By Matt Gray, Meteorologist/Reporter, mgray@keci.com
Published On: Apr 14 2014 06:48:40 PM MDT
Updated On: Apr 14 2014 08:51:26 PM MDT

Explaining the lunar eclipse

MISSOULA, Mont. -

For just over 3 hours on Tuesday morning there will be a cosmic show over Montana.

The first of four total lunar eclipses during the next 18 months takes place early Tuesday morning. The eclipse starts at 11:58 p.m. Monday night and ends at 3:33 a.m. Tuesday. The middle of the eclipse, when the entire moon is a deep red, is at 1:45 a.m.

A lunar eclipse occurs when the moon's orbit takes it into the earth's shadow. It's a perfect alignment between the sun, earth and moon. 

It turns the moon dark red because the only light that reaches the moon during the eclipse first passes through the earth's atmosphere. The air scatterers the sunlight and separates into different colors. The red light makes it through the scattering process and reaches the moon. It's the same reason sunsets appear red. 

University of Montana professor Dan Reisenfeld told us, "At that particular moment, the only light reaching the moon is all of the sunrises and all of the sunsets on earth all at once."

A total lunar eclipse is when the entire moon passes through earth's shadow. Four total lunar eclipses in a row is called a tetrad. Eclipses come in predictable cycles, around every six months, but most eclipses have only part of the moon cloaked in shadow; so little that many don't notice.

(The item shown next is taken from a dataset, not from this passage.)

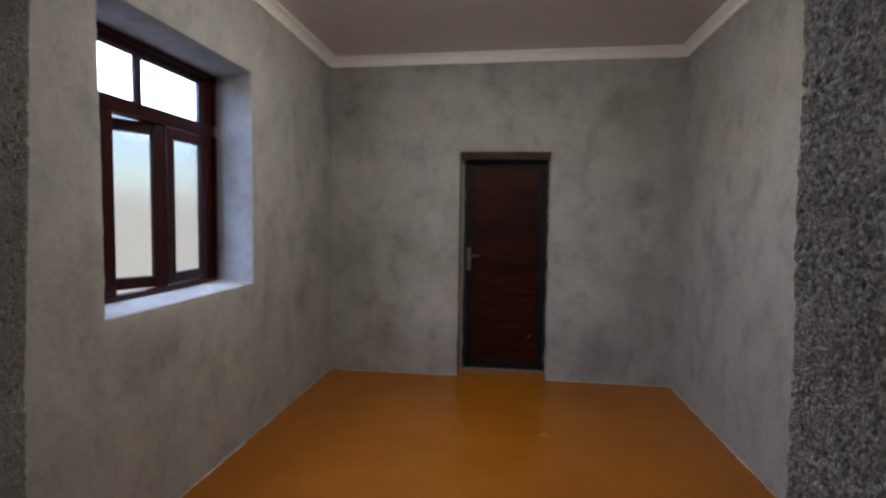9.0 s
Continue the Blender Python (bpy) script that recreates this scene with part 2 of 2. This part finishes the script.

Reisenfeld states that lunar eclipses are often linked to solar eclipses. Many fall within two weeks of each other. Solar eclipses are much harder to spot. They're only visible in a swath over a couple hundred miles.

A lunar eclipse is visible over whatever continents happen to be at night when the eclipse occurs. For Montana all four of the upcoming tetrad of eclipses will be visible. The second eclipse occurs on October 8.